AIG
Is now a good time to consider the shares of American International Group (AIG)? And what, if anything, does AIG's stock price say about the U.S. economy? REUTERS

The response to the financial crisis was perhaps best described by the great New York Times Business Columnist Floyd Norris, who said, paraphrasing, "The resolution of financial crisis is one of those events in which justice and success do not occur together."

The United States went for success -- the correct choice in the view of many economists and those in public policy circles - and the response worked. The U.S. and global financial systems did not collapse. Credit markets loosened. Commerece continued.
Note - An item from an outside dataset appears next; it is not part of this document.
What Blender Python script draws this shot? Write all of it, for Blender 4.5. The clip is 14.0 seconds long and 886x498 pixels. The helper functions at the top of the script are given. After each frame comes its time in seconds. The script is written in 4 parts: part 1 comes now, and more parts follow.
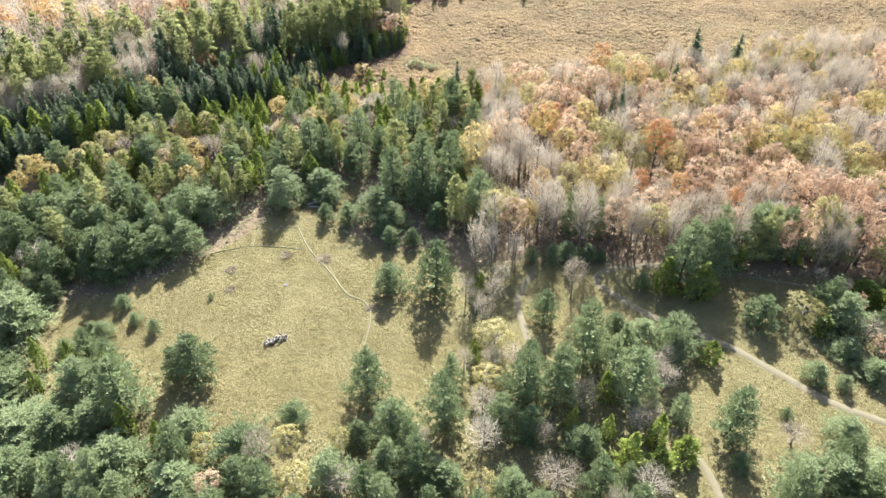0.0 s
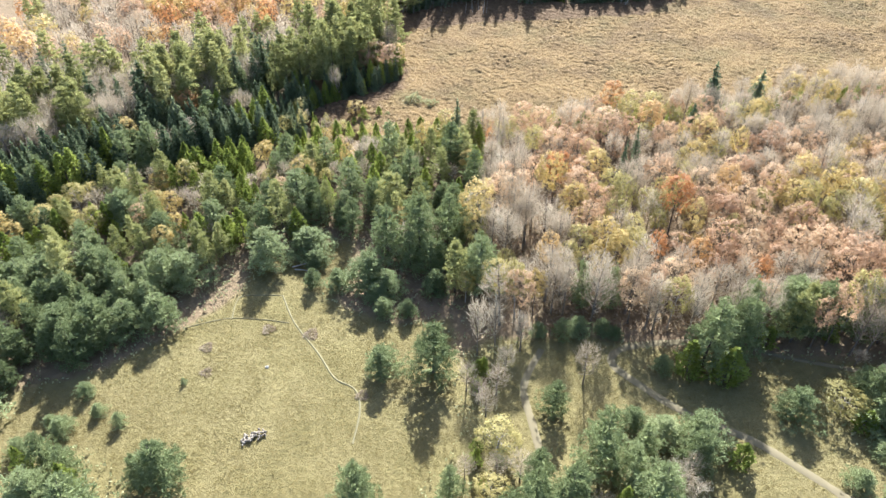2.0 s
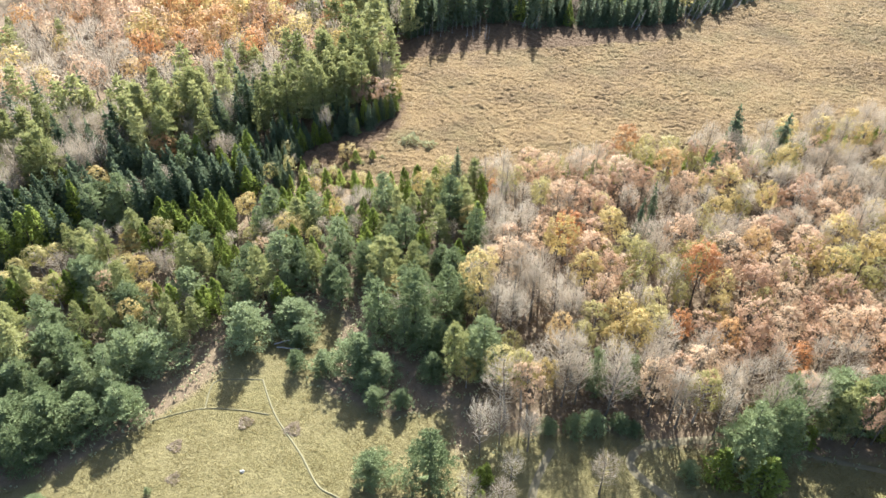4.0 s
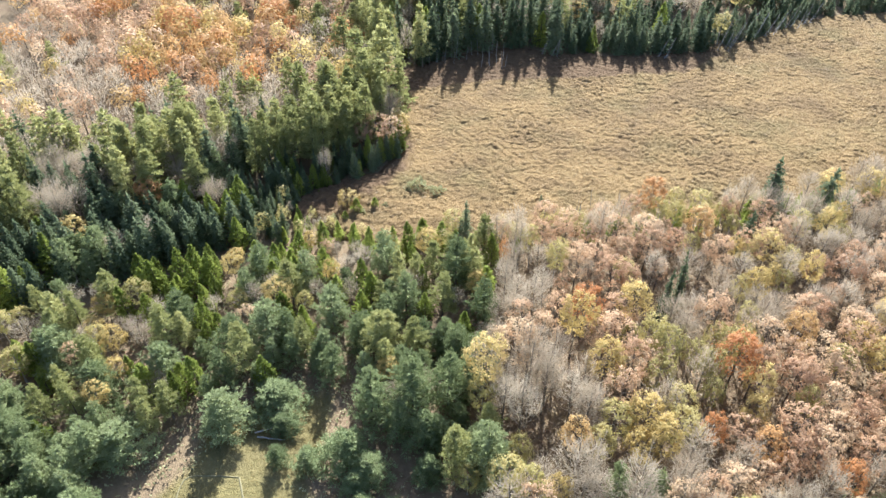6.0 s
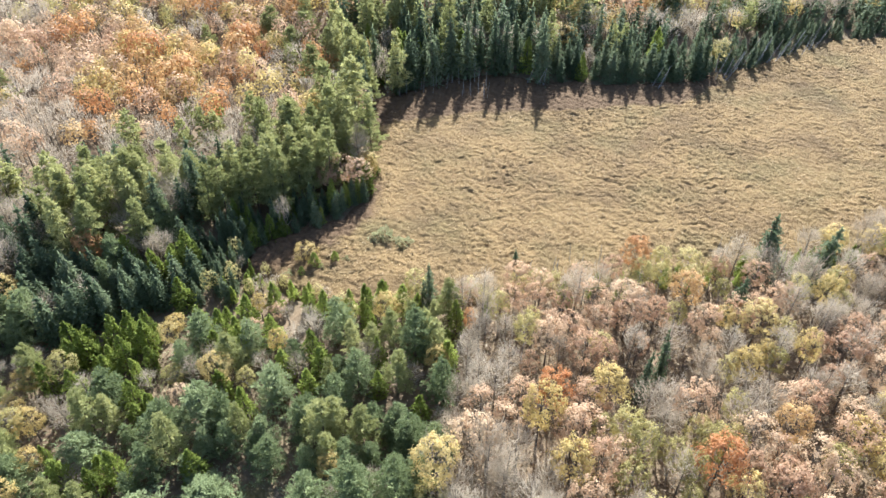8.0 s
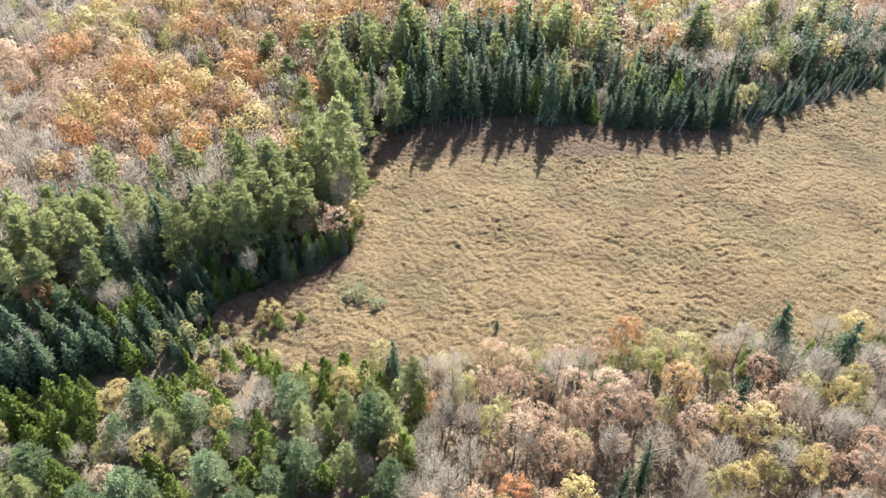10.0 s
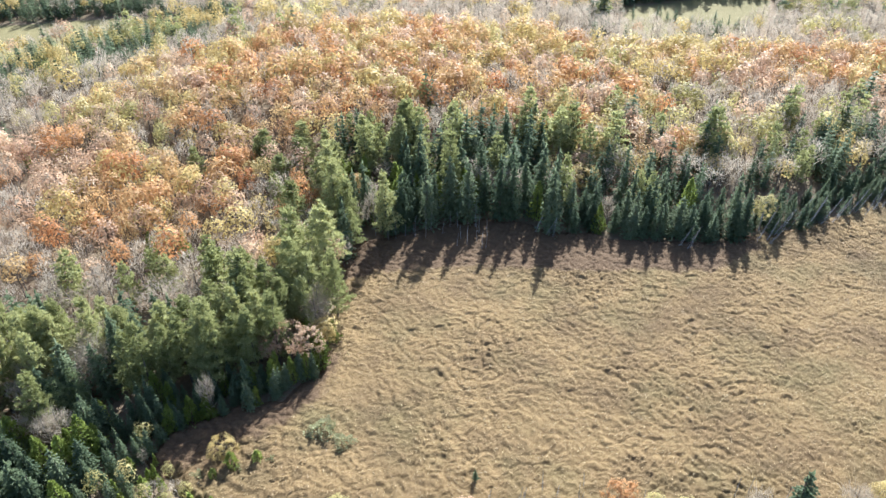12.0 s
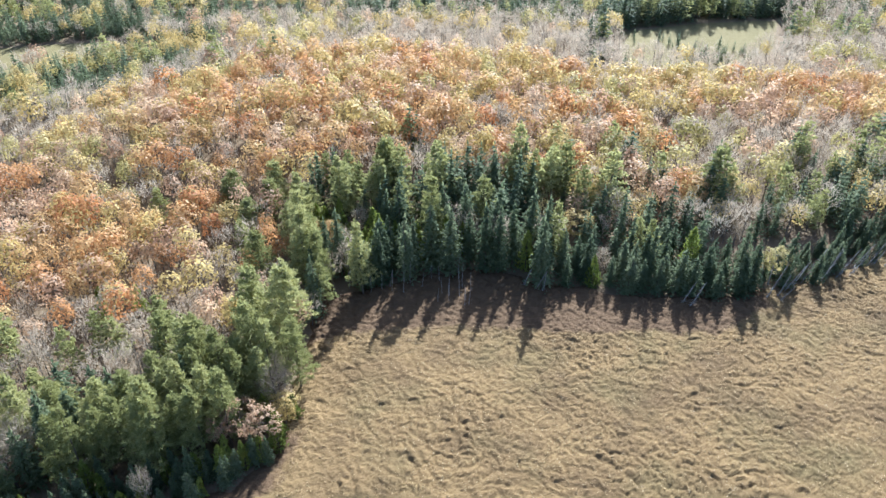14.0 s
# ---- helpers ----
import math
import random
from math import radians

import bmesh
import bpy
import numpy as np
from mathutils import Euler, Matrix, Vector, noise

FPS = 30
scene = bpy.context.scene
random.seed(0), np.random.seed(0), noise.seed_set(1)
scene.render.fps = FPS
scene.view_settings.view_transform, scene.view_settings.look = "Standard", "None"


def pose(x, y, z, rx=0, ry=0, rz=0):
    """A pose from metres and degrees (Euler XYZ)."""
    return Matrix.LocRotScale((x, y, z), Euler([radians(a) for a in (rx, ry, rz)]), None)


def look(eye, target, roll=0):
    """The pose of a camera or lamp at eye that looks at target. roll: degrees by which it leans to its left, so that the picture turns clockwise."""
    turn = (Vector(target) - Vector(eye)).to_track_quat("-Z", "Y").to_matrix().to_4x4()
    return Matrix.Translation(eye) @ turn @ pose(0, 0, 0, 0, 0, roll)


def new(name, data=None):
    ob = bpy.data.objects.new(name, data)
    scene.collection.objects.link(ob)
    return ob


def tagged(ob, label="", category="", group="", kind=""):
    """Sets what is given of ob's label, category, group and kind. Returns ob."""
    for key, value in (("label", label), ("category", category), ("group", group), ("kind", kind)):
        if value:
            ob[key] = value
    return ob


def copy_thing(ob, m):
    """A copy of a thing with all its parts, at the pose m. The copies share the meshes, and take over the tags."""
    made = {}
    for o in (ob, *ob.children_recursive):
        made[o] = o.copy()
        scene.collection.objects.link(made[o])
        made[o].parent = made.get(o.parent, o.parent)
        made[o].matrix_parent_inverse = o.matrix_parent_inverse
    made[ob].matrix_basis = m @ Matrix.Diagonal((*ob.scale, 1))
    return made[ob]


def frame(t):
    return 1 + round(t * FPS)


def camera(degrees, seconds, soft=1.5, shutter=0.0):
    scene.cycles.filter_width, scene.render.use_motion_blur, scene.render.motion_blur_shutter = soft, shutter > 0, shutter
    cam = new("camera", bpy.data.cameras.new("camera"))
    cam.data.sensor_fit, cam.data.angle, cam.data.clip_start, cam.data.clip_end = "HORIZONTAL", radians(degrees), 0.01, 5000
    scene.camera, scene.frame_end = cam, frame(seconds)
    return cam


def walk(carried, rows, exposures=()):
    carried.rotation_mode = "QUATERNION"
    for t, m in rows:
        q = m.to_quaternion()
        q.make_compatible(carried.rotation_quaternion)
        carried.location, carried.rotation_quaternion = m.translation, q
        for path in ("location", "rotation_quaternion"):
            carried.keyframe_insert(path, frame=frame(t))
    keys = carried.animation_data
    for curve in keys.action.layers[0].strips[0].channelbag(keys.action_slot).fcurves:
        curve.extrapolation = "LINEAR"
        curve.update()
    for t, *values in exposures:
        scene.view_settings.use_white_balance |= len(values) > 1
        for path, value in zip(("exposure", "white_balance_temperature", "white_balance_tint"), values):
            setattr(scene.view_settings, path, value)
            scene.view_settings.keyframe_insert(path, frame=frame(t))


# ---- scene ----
cam = camera(64.8, 14.0, soft=1.4)
PATH = [
    (0, (0.829, -5.037, 99.153), (0.799, -3.502, 97.872), -0.0),
    (0.5, (0.808, 0.036, 99.744), (0.778, 1.571, 98.462), -0.0),
    (1, (0.79, 5.191, 100.382), (0.76, 6.725, 99.099), 0.0),
    (1.5, (0.798, 10.439, 101.013), (0.767, 11.971, 99.728), 0.0),
    (2, (0.803, 15.688, 101.65), (0.772, 17.219, 100.363), 0.0),
    (2.5, (0.782, 20.936, 102.224), (0.751, 22.466, 100.936), 0.0),
    (3, (0.768, 26.225, 102.82), (0.737, 27.754, 101.53), 0.0),
    (5.5, (1.547, 53.63, 104.691), (1.488, 55.15, 103.393), 0.0),
    (6, (2.561, 58.892, 105.185), (2.481, 60.408, 103.883), 0.0),
    (6.5, (4.25, 64.152, 105.646), (4.163, 65.664, 104.34), -0.0),
    (7, (6.278, 69.183, 106.057), (6.188, 70.693, 104.749), -0.0),
    (7.5, (8.481, 74.143, 106.507), (8.388, 75.651, 105.196), -0.1),
    (10, (21.757, 98.294, 108.181), (21.553, 99.801, 106.882), -0.0),
    (10.5, (23.568, 103.125, 108.228), (23.332, 104.654, 106.961), 0.0),
    (11, (25.448, 108.099, 108.322), (25.183, 109.657, 107.096), 0.0),
    (11.5, (26.913, 112.913, 108.35), (26.632, 114.502, 107.168), -0.0),
    (12, (28.185, 117.826, 108.512), (27.89, 119.443, 107.372), -0.0),
    (12.5, (29.085, 122.648, 108.594), (28.779, 124.29, 107.494), 0.0),
    (13, (29.784, 127.653, 108.528), (29.477, 129.293, 107.425), 0.0),
    (13.5, (30.239, 132.792, 108.429), (29.93, 134.429, 107.322), -0.0),
    (14, (30.716, 138.126, 108.375), (30.406, 139.759, 107.263), -0.0),
]
walk(cam, [(t, look(eye, target, roll)) for t, eye, target, roll in PATH],
     exposures=[(0.0, 2.05, 6060, 10), (3.0, 2.03, 6060, 10), (7.5, 1.93, 5900, 10), (10.0, 1.88, 5740, 10), (12.0, 1.82, 5580, 10), (14.0, 1.73, 5420, 10)])

# ---- light: a clear autumn noon, the sun ahead of the walk ----
SUN_ELEVATION, SUN_BEARING = 35.0, 5.0
world = bpy.data.worlds.new("sky")
scene.world = world
world.use_nodes = True
sky = world.node_tree.nodes.new("ShaderNodeTexSky")
sky.sky_type, sky.sun_disc = "NISHITA", False
sky.sun_elevation, sky.sun_rotation = radians(SUN_ELEVATION), radians(SUN_BEARING)
sky.air_density, sky.dust_density, sky.ozone_density = 1.0, 2.0, 1.0
world.node_tree.nodes["Background"].inputs[1].default_value = 0.085
world.node_tree.links.new(sky.outputs[0], world.node_tree.nodes["Background"].inputs[0])
sun_data = bpy.data.lights.new("sun", "SUN")
sun_data.energy, sun_data.angle, sun_data.color = 5.2, radians(0.6), (1.0, 0.98, 0.91)
sun = new("sun", sun_data)
to_sun = Vector((math.sin(radians(SUN_BEARING)) * math.cos(radians(SUN_ELEVATION)),
                 math.cos(radians(SUN_BEARING)) * math.cos(radians(SUN_ELEVATION)), math.sin(radians(SUN_ELEVATION))))
sun.matrix_basis = look(to_sun * 300 + Vector((0, 200, 0)), (0, 200, 0))

# ---- materials ----


def nodes_of(name):
    mat = bpy.data.materials.new(name)
    mat.use_nodes = True
    nt = mat.node_tree
    return mat, nt, nt.nodes, nt.links, nt.nodes["Principled BSDF"]


def ramp(nt, value, stops):
    node = nt.nodes.new("ShaderNodeValToRGB")
    els = node.color_ramp.elements
    while len(els) < len(stops):
        els.new(0.5)
    for el, (pos, col) in zip(els, stops):
        el.position, el.color = pos, (*col, 1)
    nt.links.new(value, node.inputs[0])
    return node.outputs[0]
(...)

And your ATM continued to dispense cash.

Success Had A Price: No (Immediate) Justice

However, in choosing success, there was a price -- one that the Occupy Wall Street movement seeking economic and fiscal reform is quick to point out: justice. As in lack thereof. As in some of the very precipitators of the financial crisis problem had to be deployed as part of the solution.
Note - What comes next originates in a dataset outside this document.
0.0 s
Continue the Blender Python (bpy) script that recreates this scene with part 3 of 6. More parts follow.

The tactic was invidious to some, appalling to others, but it was necessary, nonetheless.

Moreover, perhaps the most invidious, appalling action was the decision by the U.S. Federal Reserve to take over New York-based American International Group (AIG) in Sept. 2008 during its liquidity crisis. The Fed created an $85 billion credit facility, in exchange for 79.9 percent stock stake in AIG, to enable the company to meet increased collateral obligations stemming from a credit downgrade.

Later, in May 2009, the Fed and the U.S. Treasury increased its potential financial support to AIG with an investment as high as $79 billion, a $60 billion credit line and $52.5 billion to buy mortgage-backed assets owned or guaranteed by AIG, which upped the amount of funds available to the company to as much as $182.5 billion.
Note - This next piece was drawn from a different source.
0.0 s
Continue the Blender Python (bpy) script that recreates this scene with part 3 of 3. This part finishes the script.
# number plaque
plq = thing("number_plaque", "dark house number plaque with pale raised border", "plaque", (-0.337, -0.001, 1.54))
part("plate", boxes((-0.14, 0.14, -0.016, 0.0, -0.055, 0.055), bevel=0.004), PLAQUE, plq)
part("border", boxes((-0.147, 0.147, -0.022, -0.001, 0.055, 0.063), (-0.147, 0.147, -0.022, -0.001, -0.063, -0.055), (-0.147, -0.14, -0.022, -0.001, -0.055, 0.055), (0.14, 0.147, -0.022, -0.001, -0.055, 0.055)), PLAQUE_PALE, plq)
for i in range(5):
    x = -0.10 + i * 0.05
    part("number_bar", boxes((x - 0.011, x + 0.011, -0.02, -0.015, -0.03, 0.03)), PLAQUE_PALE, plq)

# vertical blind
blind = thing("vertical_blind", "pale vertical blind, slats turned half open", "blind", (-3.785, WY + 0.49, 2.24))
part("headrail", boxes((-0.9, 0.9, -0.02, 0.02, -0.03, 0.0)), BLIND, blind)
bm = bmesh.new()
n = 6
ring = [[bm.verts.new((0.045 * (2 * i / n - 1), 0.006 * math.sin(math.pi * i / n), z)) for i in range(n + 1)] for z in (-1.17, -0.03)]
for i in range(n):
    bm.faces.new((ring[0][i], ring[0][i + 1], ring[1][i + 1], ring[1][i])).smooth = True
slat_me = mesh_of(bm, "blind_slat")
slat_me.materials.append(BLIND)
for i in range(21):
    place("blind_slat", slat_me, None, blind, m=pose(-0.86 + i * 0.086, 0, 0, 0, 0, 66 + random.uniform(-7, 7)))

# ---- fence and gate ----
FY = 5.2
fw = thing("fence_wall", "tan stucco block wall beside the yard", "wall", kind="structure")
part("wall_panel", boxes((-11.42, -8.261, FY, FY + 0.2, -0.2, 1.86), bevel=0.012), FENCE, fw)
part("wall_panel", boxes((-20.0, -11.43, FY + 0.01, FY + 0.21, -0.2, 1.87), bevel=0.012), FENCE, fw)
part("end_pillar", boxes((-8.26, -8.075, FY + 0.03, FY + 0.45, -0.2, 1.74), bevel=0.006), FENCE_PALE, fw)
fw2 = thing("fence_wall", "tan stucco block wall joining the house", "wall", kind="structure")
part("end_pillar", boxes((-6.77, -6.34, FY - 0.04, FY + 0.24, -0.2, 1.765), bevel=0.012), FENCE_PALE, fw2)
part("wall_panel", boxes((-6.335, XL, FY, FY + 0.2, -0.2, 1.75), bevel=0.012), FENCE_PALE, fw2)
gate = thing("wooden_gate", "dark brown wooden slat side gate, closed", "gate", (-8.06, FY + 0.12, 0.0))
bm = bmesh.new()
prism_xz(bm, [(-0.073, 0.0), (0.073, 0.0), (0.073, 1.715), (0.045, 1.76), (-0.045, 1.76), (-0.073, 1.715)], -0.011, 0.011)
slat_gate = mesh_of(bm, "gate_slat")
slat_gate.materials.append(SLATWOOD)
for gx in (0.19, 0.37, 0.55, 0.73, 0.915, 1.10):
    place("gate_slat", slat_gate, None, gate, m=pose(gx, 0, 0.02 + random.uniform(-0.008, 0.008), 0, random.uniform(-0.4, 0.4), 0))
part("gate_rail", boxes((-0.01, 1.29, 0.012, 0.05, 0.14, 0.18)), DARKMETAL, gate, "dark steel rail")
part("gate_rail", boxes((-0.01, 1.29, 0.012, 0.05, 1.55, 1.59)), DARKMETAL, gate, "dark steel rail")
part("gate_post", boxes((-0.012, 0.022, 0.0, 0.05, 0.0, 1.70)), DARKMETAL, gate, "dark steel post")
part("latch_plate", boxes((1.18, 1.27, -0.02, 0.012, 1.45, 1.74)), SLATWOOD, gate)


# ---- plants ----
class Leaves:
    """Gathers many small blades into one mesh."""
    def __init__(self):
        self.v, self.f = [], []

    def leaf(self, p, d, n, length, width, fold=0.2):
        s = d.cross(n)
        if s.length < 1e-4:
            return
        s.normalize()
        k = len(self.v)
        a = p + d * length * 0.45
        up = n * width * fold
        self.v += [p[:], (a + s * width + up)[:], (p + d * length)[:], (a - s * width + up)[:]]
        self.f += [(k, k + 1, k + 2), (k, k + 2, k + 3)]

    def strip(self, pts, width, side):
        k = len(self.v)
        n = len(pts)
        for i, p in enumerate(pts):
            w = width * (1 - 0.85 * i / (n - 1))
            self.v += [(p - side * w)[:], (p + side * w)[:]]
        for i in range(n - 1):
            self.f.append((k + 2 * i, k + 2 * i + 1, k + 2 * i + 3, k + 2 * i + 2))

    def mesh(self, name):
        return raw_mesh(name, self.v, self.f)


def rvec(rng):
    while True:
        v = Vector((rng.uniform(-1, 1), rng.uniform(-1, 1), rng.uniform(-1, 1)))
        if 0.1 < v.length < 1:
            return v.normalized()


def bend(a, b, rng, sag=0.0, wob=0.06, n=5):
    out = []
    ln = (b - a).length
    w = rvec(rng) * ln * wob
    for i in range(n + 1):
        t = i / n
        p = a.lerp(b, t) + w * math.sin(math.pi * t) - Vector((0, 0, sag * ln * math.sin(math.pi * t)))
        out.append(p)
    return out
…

Fed's AIG Intervention: Invidious, Appalling, Necessary

The Fed's decision to take over AIG was invidious and appalling because AIG, ostensibly an insurance company, was, in practice, the world's largest hedge fund. AIG sold credit protection, or credit insurance, in the form of credit default swaps on collateralized debt obligations.

Credit default swaps are insurance on debt that can be traded. Insure the correct assets and an insurance company like AIG can make a lot of money. Insurance the wrong assets, or insure too many, and an insurance company like AIG can lose a lot of money; and, in AIG's case, if you sell so many credit default swaps, you cease, in a operational sense, to be an insurance company at all: you become a speculator, a de facto hedge fund.

Further, link those insurance policies to major institutional investors across a global financial network -- who assume they're going to get paid, and have that "safety" built in to their risk management, and the result is...

...A mandatory intervention by the U.S. Federal Reserve. No doubt it. Hand over the keys (or at least 79.9 percent of them).

AIG Symbolizes Financial Crisis

The AIG intervention has been detailed here because it both symbolizes and summarizes the financial crisis. One company says it all, and it's chronicled here to underscore to the uninitiated: the current crisis is a financial crisis, not a mere a debt crisis. The crisis is not due solely to people who took out mortgages they could not afford, or due to condominium builders/consortiums who constructed too many units, although those two factors contributed to the crisis. Rather, the crisis is also due to large institutions, such as AIG, that did incredibly reckless things, including leveraging at ratios that almost guaranteed they would fail, and taking too many positions that resulted in an insurance company morphing into a de facto hedge fund.

In other words, whenever someone argues that the current crisis is a "debt crisis" immediately correct them: it's a financial crisis, and if they don't think institutions made outrageous, outlandish, reckless bets, just mention the letters A-I-G to them.

AIG constructed a business model that almost guaranteed a bankruptcy -- and with it quite possibly a financial system collapse -- largely due to financial recklessness.

Then also tell those who call it a "debt crisis" you have 182.5 billion reasons to prove the current predicament is a financial crisis.